**GIVEN EXERCISE:** Reproduce every line of the listing as written, apart from the pictures.

........

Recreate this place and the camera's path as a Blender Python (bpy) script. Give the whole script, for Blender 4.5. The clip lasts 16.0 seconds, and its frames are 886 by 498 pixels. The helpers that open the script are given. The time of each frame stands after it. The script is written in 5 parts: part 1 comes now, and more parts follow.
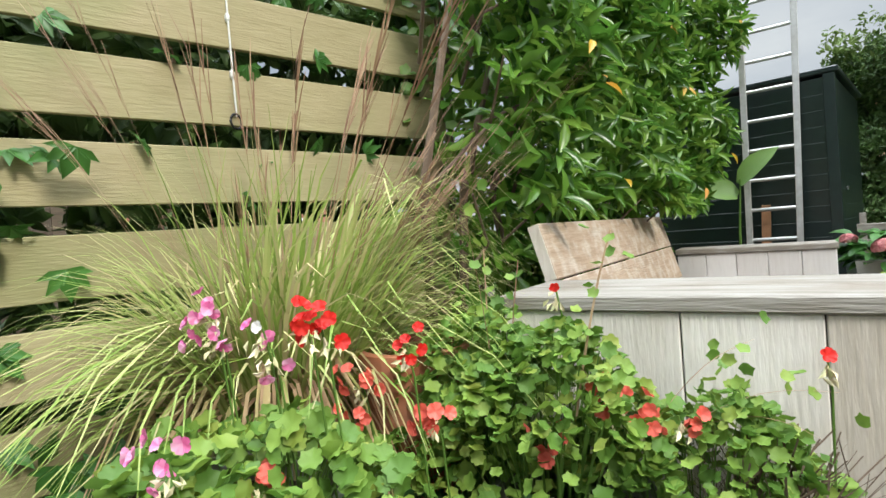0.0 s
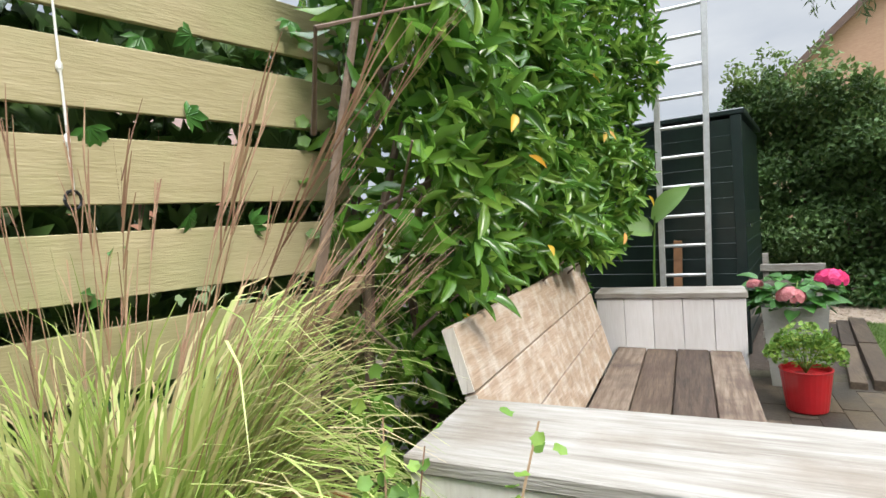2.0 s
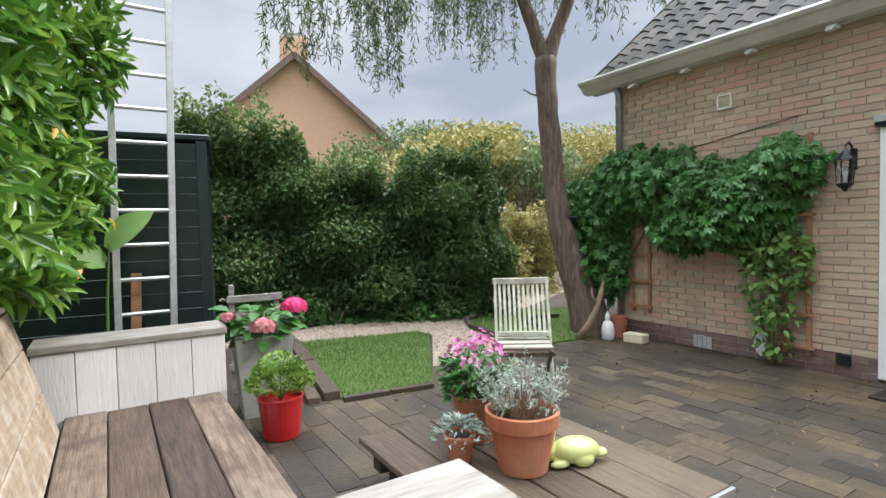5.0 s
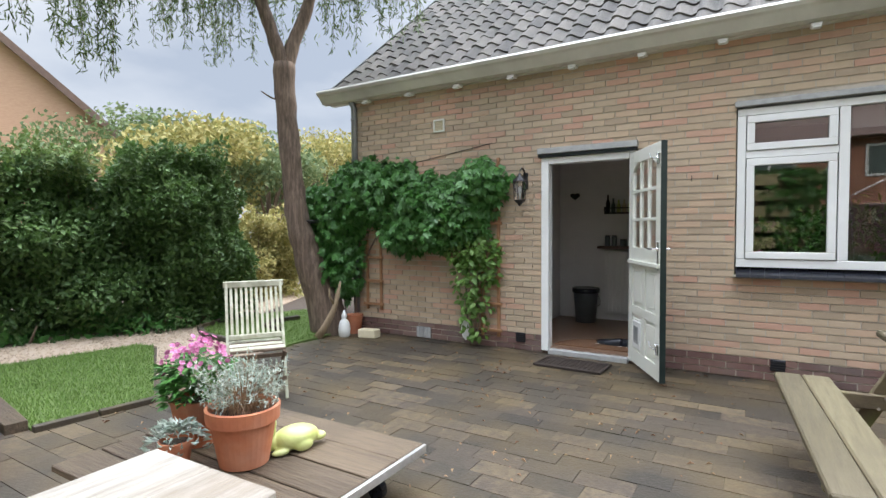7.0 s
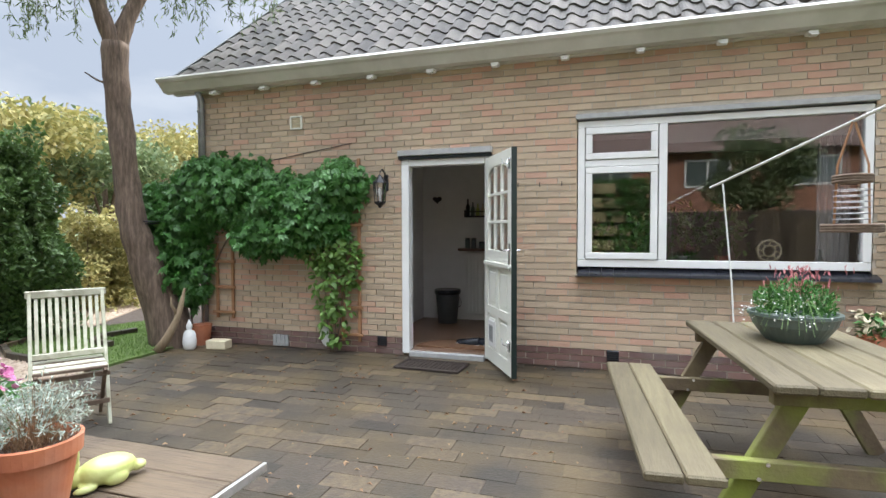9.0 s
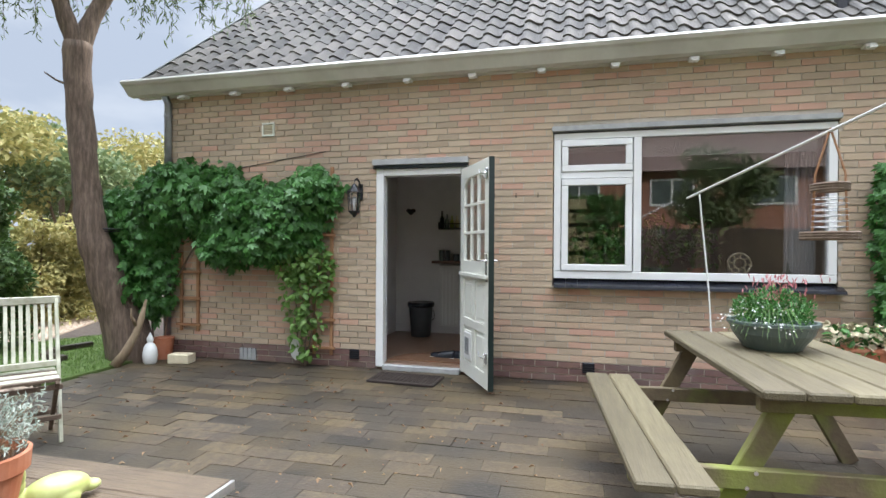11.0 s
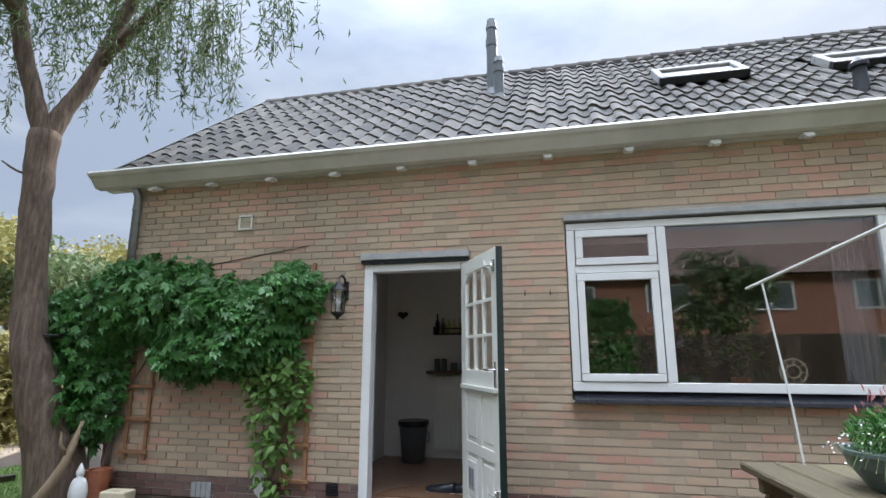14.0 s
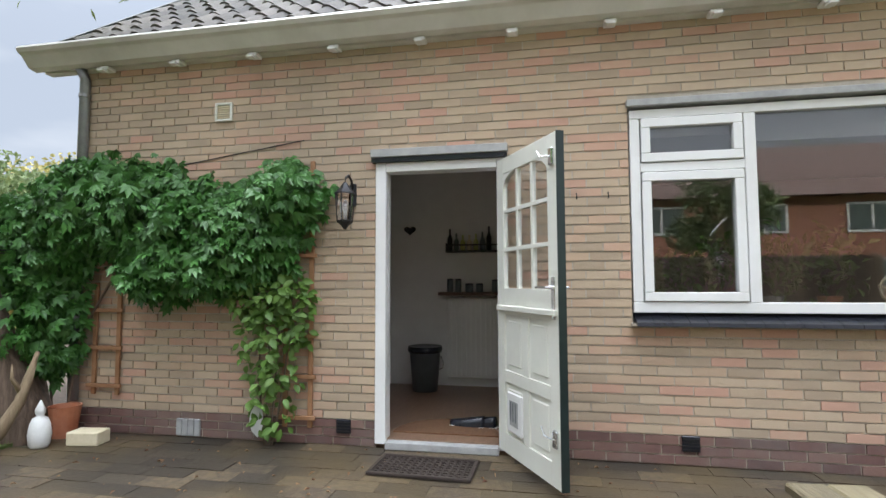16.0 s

........

**TASK SOLUTION:**
Recreate this place and the camera's path as a Blender Python (bpy) script. Give the whole script, for Blender 4.5. The clip lasts 16.0 seconds, and its frames are 886 by 498 pixels. The helpers that open the script are given. The time of each frame stands after it. The script is written in 5 parts: part 1 comes now, and more parts follow.
0.0 s
2.0 s
5.0 s
7.0 s
9.0 s
11.0 s
14.0 s
16.0 s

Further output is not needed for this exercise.